Seja como for, que tamanha e tão fundamental controvérsia entre dois filósofos tão importantes de nosso tempo esteja tão intimamente ligada ao tema do morto-vivo demonstra que os “Ensaios sobre mortos-vivos: The Walking Dead e outras metáforas” traz problemas filosóficos que estão mais vivos do que nunca, ou melhor, que nunca estiverem verdadeiramente mortos. Que o leitor esteja então atento em sua leitura, pois quando menos esperar poderá se deparar com verdadeiros mortos-vivos da filosofia, questões aparentemente esquecidas que, no entanto, estão prestes a tornar a assombrar o pensamento contemporâneo.
[1] Hegel, Georg Wilhelm Friedrich. Fenomenologia do Espírito, Editora Vozes, 2008, pg. 44.
[2] Falando sobre a questão da negação recomendo vivamente o texto de Alenka Zupančič “Hegel e Freud: entre Aufhebung e Verneinung”, disponível em https://18.118.106.12/2017/09/06/hegel-e-freud-entre-aufhebung-e-verneinung/
[3] ŽIŽEK, Slavoj. Incontinence of the void, MIT Press, 2017, pg. 20.

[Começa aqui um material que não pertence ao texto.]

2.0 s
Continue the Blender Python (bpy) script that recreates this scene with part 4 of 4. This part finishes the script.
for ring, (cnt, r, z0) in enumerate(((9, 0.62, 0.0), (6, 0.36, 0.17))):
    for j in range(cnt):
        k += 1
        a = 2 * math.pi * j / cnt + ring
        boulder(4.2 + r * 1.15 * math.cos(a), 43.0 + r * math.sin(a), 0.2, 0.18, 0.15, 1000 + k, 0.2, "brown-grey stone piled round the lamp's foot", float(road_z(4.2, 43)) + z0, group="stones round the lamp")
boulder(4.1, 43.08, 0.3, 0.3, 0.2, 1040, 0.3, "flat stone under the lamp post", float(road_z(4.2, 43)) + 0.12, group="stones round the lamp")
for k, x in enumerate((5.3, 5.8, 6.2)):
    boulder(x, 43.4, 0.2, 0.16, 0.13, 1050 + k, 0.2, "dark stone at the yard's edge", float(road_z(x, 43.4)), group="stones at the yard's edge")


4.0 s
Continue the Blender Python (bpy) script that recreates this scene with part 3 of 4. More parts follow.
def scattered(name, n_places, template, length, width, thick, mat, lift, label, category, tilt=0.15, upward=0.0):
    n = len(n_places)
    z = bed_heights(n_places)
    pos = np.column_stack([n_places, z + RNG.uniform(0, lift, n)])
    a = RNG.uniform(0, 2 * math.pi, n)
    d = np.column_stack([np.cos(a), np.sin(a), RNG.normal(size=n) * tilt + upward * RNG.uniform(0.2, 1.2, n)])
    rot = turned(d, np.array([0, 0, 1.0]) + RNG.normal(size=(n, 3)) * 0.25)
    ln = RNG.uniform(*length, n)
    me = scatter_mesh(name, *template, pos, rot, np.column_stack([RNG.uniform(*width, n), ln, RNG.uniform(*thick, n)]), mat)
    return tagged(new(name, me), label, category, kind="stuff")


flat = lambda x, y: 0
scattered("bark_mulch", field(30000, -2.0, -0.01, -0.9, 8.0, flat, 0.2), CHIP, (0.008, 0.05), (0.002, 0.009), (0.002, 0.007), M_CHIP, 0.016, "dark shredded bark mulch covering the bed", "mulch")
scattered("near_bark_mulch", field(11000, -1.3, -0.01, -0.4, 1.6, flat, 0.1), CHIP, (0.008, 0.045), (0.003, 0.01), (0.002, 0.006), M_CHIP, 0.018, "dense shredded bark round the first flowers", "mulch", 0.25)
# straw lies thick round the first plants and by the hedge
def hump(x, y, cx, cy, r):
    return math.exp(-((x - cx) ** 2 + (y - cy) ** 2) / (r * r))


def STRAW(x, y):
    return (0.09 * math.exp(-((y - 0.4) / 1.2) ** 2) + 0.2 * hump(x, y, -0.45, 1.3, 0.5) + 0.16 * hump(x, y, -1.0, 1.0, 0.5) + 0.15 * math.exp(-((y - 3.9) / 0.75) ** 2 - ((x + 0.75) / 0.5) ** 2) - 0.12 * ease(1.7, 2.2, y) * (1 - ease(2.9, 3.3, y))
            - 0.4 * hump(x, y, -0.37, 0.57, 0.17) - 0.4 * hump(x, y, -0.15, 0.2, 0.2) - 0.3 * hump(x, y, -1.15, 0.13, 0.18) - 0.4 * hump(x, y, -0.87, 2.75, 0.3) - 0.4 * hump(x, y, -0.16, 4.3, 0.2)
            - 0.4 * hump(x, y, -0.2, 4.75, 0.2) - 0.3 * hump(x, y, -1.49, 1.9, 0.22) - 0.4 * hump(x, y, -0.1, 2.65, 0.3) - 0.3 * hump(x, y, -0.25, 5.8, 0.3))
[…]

[4] BADIOU, Alain. Ser e Evento, Editora Zahar, pg. 156
[5] BADIOU, Alain. Ser e Evento, Editora Zahar, pg. 161
REFERÊNCIAS:
__BADIOU, Alain. Ser e Evento, Editora Zahar.
__HEGEL, Georg Wilhelm Friedrich. Fenomenologia do Espírito, Editora Vozes, 2008
__ŽIŽEK, Slavoj. Incontinence of the void, MIT Press, 2017
__ZUPANČIČ, Alenka. What’s Sex, MIT Press, 2017.